## [Description of the task]
Transcribe the data in full and exactly, omitting any pictures.

## [Supplied data]
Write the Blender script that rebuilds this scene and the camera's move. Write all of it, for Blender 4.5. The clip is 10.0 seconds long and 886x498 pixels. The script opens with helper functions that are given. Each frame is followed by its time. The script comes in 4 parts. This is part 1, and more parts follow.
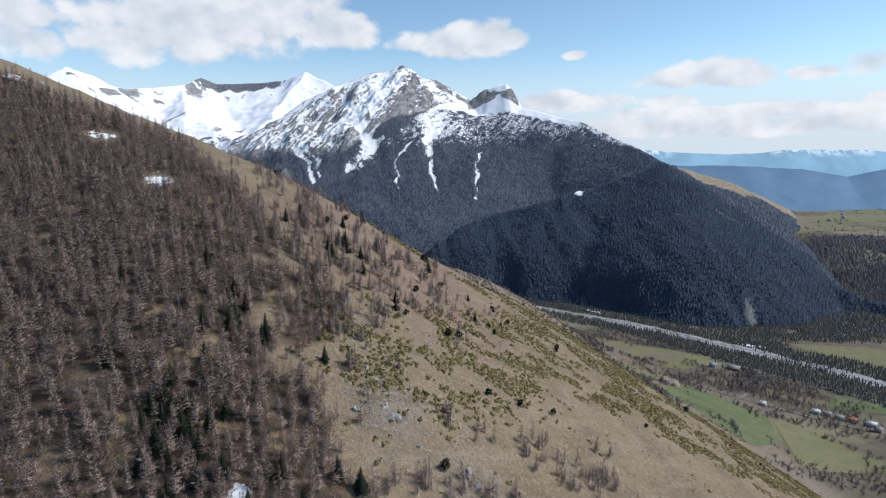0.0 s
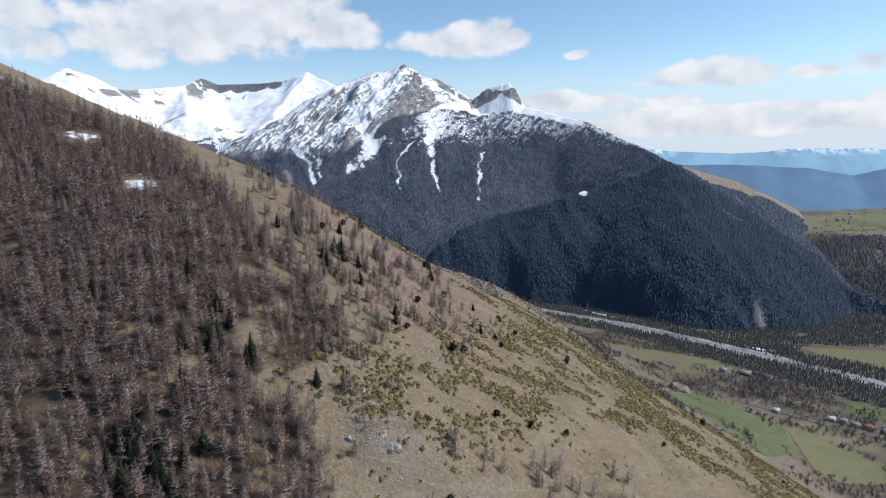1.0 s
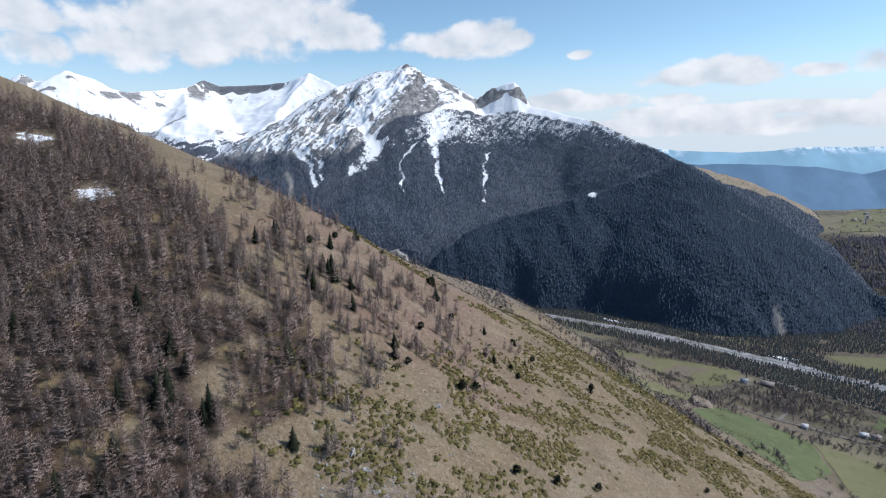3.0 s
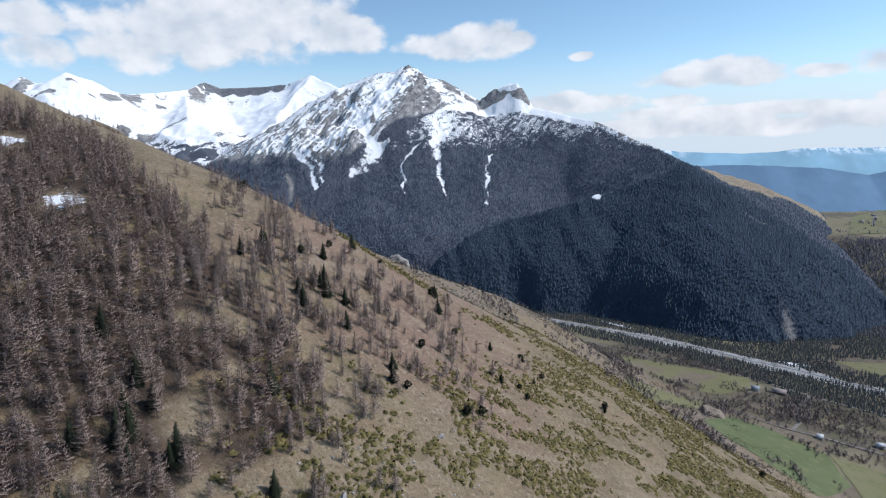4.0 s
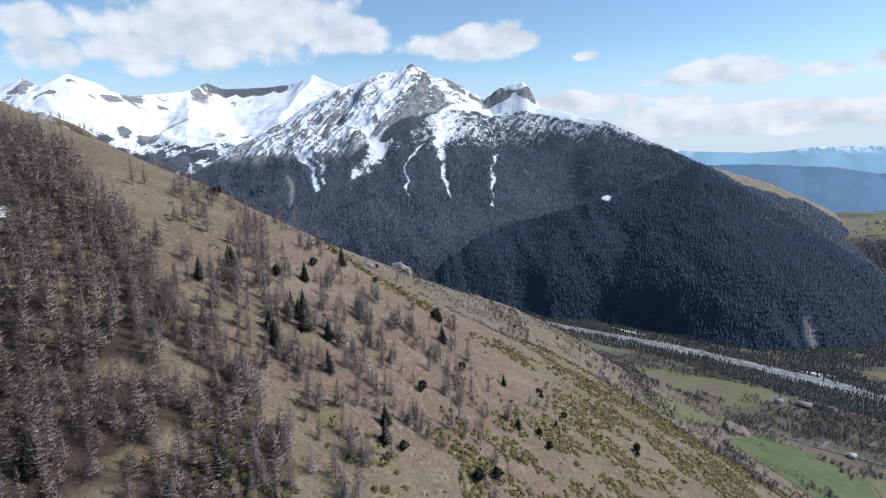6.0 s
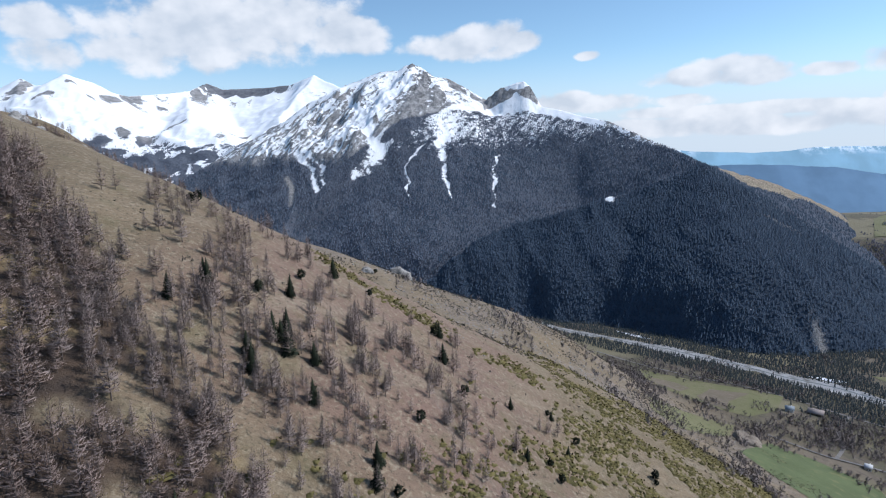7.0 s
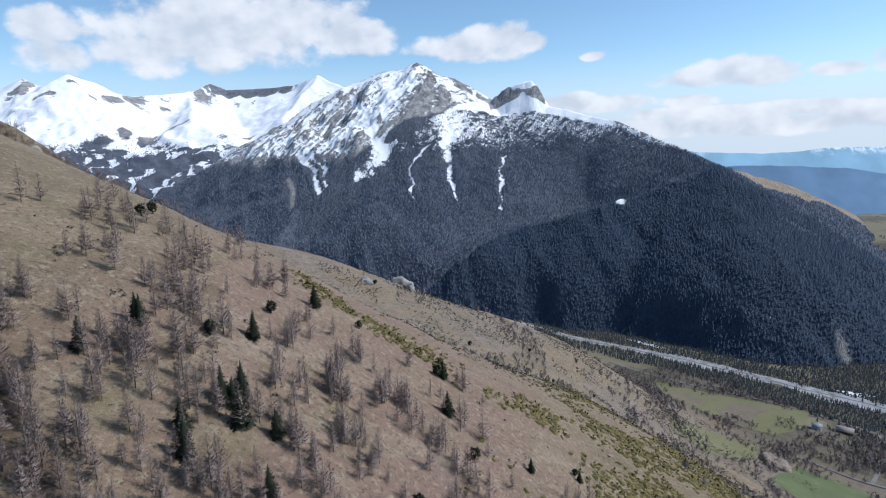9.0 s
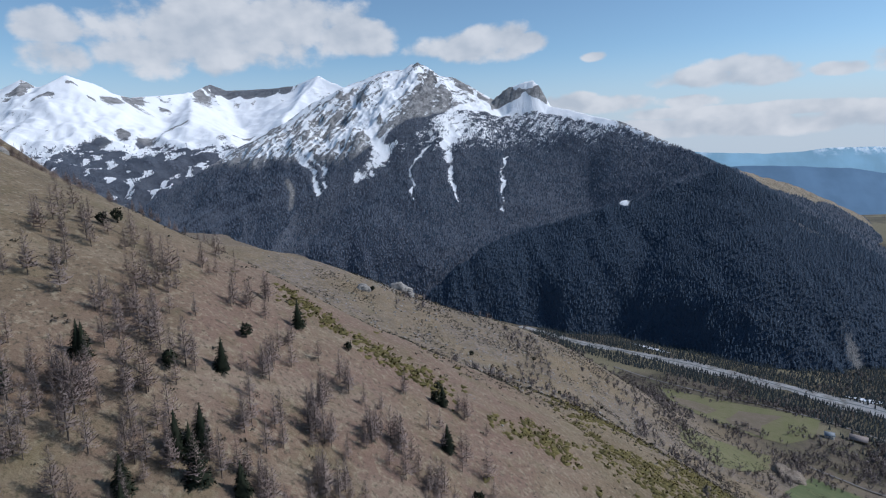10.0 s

## [Task output]
Write the Blender script that rebuilds this scene and the camera's move. Write all of it, for Blender 4.5. The clip is 10.0 seconds long and 886x498 pixels. The script opens with helper functions that are given. Each frame is followed by its time. The script comes in 4 parts. This is part 1, and more parts follow.
0.0 s
1.0 s
3.0 s
4.0 s
6.0 s
7.0 s
9.0 s
10.0 s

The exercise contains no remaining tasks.